7 years ago today, at the U.N. Climate Summit in New York, we put forward the PARIS Principles for effective, efficient, and equitable carbon pricing:
- Price pollution with a defined, steadily rising price on climate-disrupting emissions, preferably at the source.
- Add momentum. Enhance incomes; build economic value at the human scale.
- Reduce emissions effectively and accountably, by keeping the administrative structure simple and transparent.
- Internalize inefficiencies — cost and harm linked to polluting business models — incrementally, with escalating certainty and with no leakage.
- Spread by aligning price signals and supporting policies, harmonizing across borders, so pricing can be enacted country by country.
We like Climate Income as a way to meet these 5 standards:
- An upstream fee (at the mine, well, or port of entry), which rises steadily and predictably. That means every molecule of climate pollution potential is covered by the price.

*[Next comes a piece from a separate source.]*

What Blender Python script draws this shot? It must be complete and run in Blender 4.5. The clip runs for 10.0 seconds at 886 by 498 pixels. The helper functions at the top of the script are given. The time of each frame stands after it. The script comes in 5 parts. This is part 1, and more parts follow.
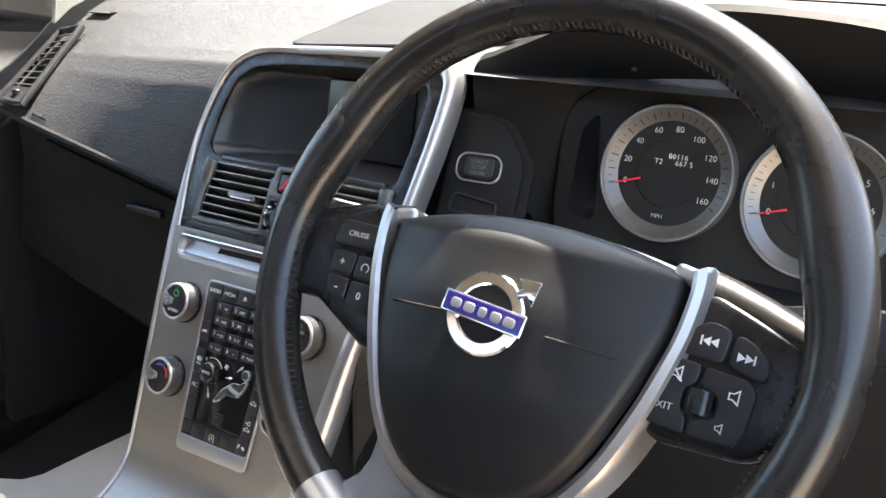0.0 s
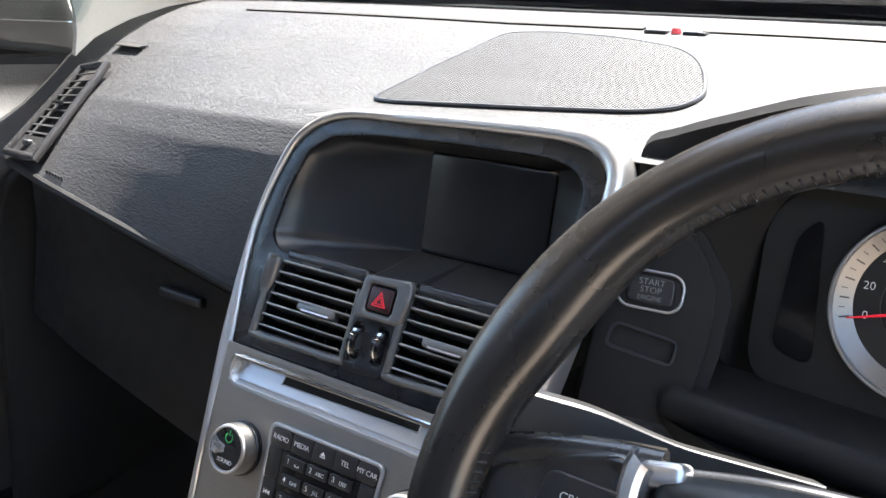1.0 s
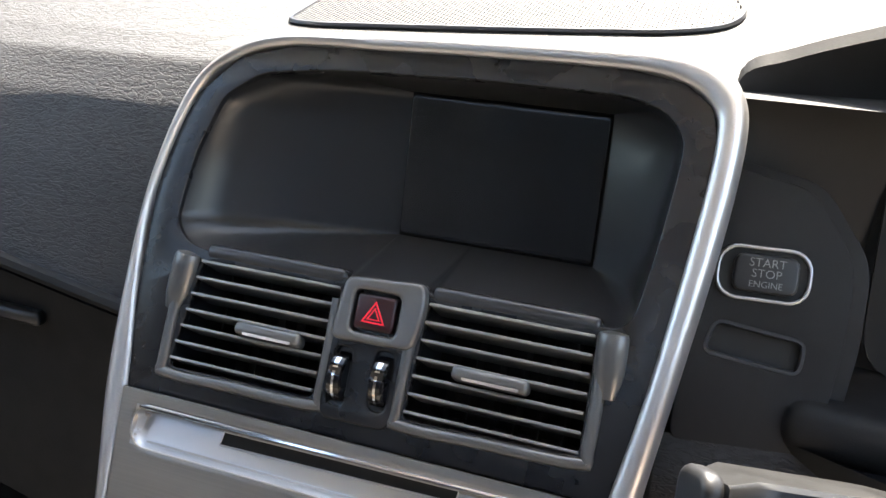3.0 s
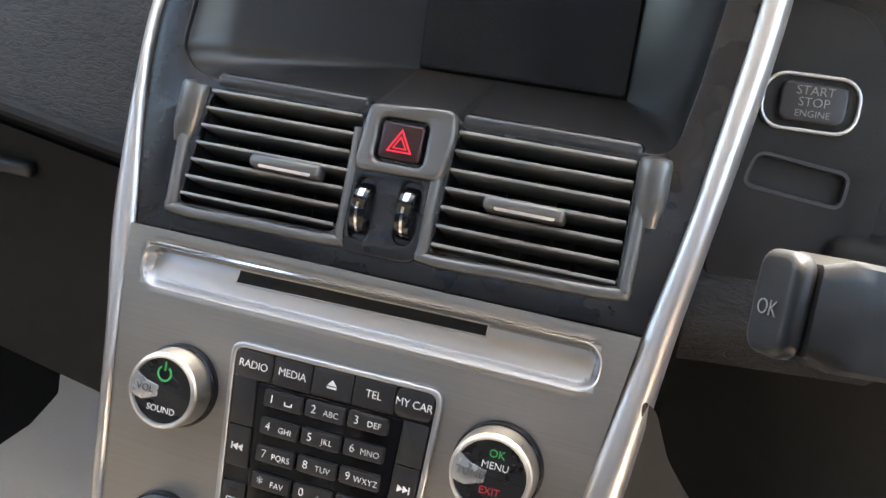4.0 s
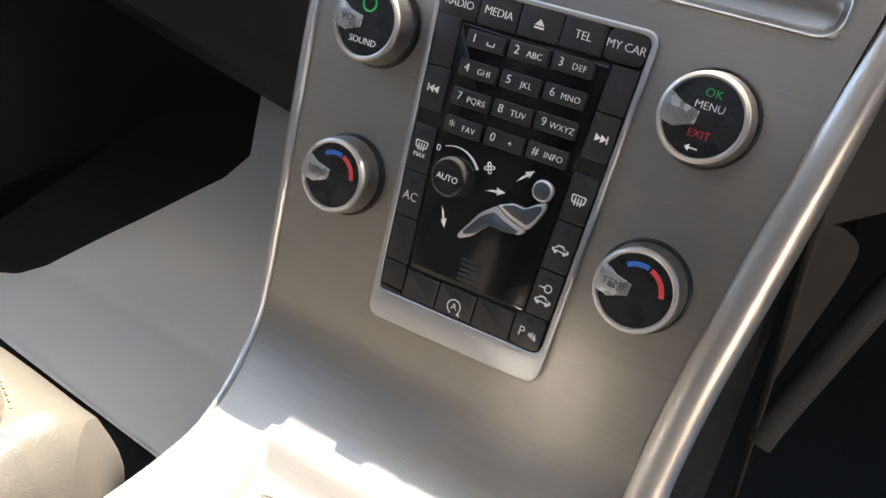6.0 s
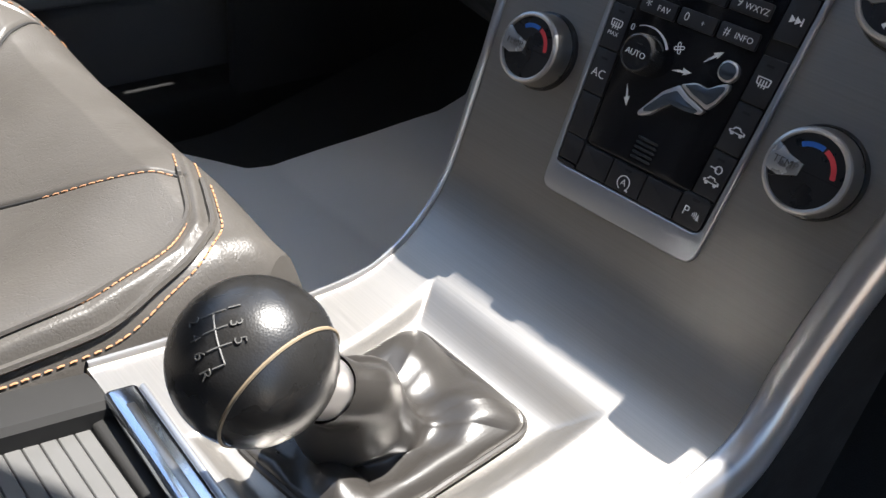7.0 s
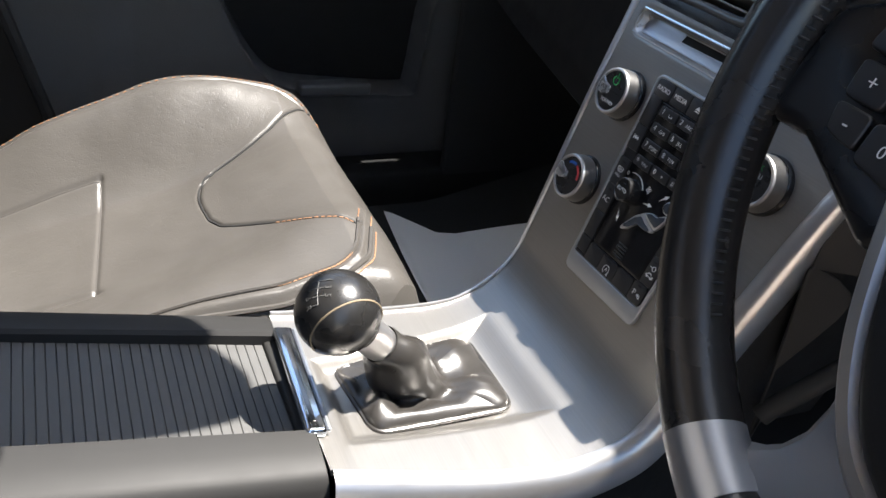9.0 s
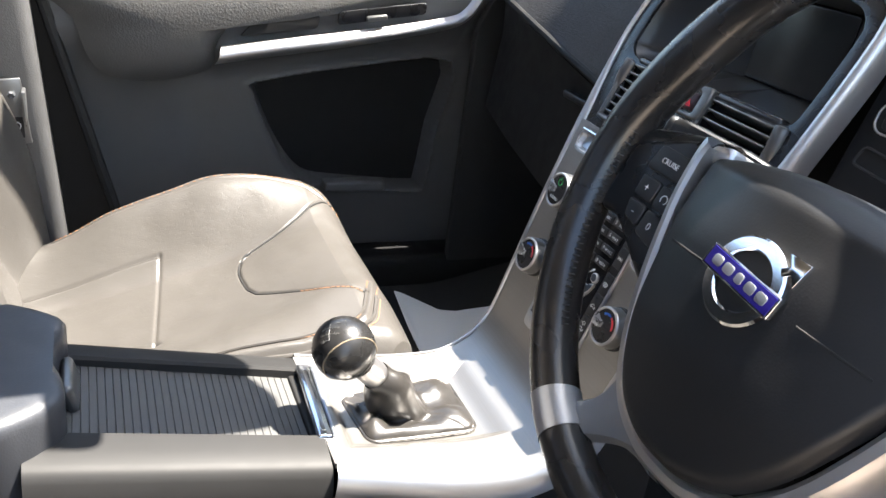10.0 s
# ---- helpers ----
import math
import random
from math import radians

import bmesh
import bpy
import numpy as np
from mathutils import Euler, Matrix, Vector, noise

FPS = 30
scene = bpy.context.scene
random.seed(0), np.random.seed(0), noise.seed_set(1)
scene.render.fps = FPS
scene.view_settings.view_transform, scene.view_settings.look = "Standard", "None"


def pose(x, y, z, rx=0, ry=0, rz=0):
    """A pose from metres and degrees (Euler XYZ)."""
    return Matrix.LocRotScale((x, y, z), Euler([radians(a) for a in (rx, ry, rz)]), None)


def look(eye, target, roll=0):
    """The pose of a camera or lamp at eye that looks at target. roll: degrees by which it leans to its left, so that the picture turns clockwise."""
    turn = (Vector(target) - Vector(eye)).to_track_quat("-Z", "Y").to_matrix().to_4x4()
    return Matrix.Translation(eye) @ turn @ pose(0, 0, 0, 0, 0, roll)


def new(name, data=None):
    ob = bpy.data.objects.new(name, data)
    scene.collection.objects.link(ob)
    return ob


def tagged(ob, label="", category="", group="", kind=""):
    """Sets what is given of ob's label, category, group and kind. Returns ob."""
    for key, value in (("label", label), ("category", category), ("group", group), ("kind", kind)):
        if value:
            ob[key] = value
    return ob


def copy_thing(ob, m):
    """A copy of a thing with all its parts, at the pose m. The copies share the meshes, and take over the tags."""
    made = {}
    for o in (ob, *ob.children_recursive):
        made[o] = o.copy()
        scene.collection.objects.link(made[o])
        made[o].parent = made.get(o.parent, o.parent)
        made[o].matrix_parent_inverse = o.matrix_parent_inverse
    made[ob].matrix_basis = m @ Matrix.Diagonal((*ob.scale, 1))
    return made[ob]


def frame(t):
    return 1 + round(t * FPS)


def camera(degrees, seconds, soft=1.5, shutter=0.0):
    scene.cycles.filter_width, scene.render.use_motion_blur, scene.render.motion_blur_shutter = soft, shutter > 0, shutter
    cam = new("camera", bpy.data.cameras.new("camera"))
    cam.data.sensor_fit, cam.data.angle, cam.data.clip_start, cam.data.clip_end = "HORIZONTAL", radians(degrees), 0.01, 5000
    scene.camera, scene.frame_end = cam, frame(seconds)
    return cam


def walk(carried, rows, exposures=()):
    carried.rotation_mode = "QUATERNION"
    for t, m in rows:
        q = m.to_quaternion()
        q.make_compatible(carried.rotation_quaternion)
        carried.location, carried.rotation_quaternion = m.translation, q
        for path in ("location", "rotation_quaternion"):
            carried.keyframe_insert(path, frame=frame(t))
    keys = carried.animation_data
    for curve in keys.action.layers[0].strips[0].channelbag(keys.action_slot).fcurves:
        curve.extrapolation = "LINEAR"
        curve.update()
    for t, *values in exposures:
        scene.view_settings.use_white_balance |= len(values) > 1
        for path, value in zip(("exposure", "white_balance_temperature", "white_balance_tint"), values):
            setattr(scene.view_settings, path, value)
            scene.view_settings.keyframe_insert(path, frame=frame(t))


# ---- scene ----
cam = camera(54.1, 10.0)
PATH = [
    (0, (0.658, -0.675, 0.884), (-0.407, 0.937, 0.369), 2.9),
    (0.5, (0.535, -0.606, 0.9), (-0.554, 0.988, 0.378), 3.1),
    (1, (0.425, -0.521, 0.921), (-0.674, 1.072, 0.415), 3.2),
    (1.5, (0.328, -0.476, 0.941), (-0.734, 1.144, 0.444), 2.8),
    (2, (0.264, -0.434, 0.934), (-0.663, 1.268, 0.441), 2.9),
    (2.2, (0.242, -0.425, 0.923), (-0.618, 1.311, 0.424), 3.0),
    (3.3, (0.175, -0.407, 0.865), (-0.406, 1.391, 0.207), 4.4),
    (3.5, (0.167, -0.409, 0.855), (-0.394, 1.378, 0.153), 4.7),
    (4, (0.161, -0.409, 0.832), (-0.374, 1.347, 0.037), 5.1),
    (4.5, (0.161, -0.407, 0.795), (-0.385, 1.312, -0.069), 5.7),
    (5, (0.157, -0.418, 0.764), (-0.438, 1.246, -0.173), 6.4),
    (5.5, (0.16, -0.429, 0.74), (-0.531, 1.156, -0.266), 6.8),
    (6, (0.172, -0.444, 0.711), (-0.637, 1.048, -0.347), 7.1),
    (6.2, (0.176, -0.45, 0.698), (-0.682, 0.997, -0.383), 7.2),
    (7.3, (0.258, -0.486, 0.664), (-0.991, 0.594, -0.464), 7.6),
    (7.5, (0.278, -0.492, 0.672), (-1.012, 0.526, -0.469), 7.7),
    (8, (0.347, -0.514, 0.711), (-1.036, 0.379, -0.426), 7.9),
    (8.5, (0.428, -0.524, 0.757), (-1.032, 0.298, -0.335), 8.1),
    (9, (0.511, -0.52, 0.813), (-1.033, 0.253, -0.196), 7.9),
    (9.5, (0.608, -0.539, 0.87), (-1.011, 0.207, -0.036), 7.7),
    (10, (0.728, -0.573, 0.9), (-0.939, 0.166, 0.078), 7.5),
]
walk(cam, [(t, look(eye, target, roll)) for t, eye, target, roll in PATH],
     exposures=[(0, 3.4, 7250, 10), (1, 3.25, 6800, 10), (1.5, 2.75, 6450, 10), (2.2, 2.55, 6300, 10), (3.5, 3.92, 7900, 10), (4.5, 3.75, 7900, 10), (5.5, 3.45, 7900, 10), (6.2, 3.1, 7600, 10), (7.4, 1.72, 6300, 10), (8, 1.62, 6300, 10), (9, 2.18, 6650, 10), (10, 2.95, 6850, 10)])

# ---- world and sun ----
SUN_DIR = Vector((0.03, 0.44, 1.0)).normalized()
elev = math.asin(SUN_DIR.z)
azim = math.atan2(SUN_DIR.x, SUN_DIR.y)
world = bpy.data.worlds.new("sky_world")
scene.world = world
world.use_nodes = True
wn = world.node_tree
sky = wn.nodes.new("ShaderNodeTexSky")
sky.sky_type, sky.sun_disc = "NISHITA", False
sky.sun_elevation, sky.sun_rotation = elev, azim
sky.air_density, sky.dust_density = 1.0, 1.2
wn.links.new(sky.outputs[0], wn.nodes["Background"].inputs[0])
wn.nodes["Background"].inputs[1].default_value = 0.12
sun_data = bpy.data.lights.new("sun", "SUN")
sun_data.energy, sun_data.angle, sun_data.color = 5.0, radians(0.53), (1.0, 0.965, 0.92)
sun = new("sun", sun_data)
sun.matrix_world = Matrix.Translation((0, 4, 8)) @ SUN_DIR.to_track_quat("Z", "Y").to_matrix().to_4x4()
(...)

- Revenue returned to households, so rising pollution costs are borne by polluting industries, not by ordinary people whose energy choices have been made for them by incentives, investors, and markets. This also means the whole economy actively goes to work mainstreaming new practices.

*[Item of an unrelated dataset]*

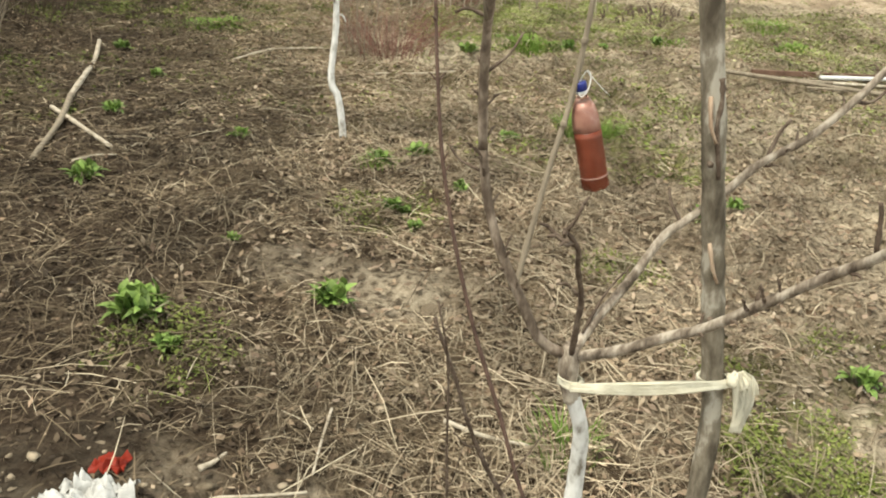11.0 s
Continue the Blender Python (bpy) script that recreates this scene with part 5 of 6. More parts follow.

- A straightforward price adjustment at the border for goods that don’t carry such a price in their country of origin.
Research has shown such a plan can reduce carbon emissions by up to 50% in 10 years50% in 10 years and by more than 90% by 2050, even in the absence of other transition incentives. It is possible to design emissions capping and trading systems that include these design features, or for existing systems to transition to higher integrity design with reduced pollution incentives.
We invite all nations to examine and apply the PARIS Principles and to include effective, efficient, and equitable carbon pricing in their NDCs. We cannot afford to find ourselves trapped in a “code red” climate future. We need every bit of smart climate policy design to get us to that better future we all seek and which future generations have every right to demand.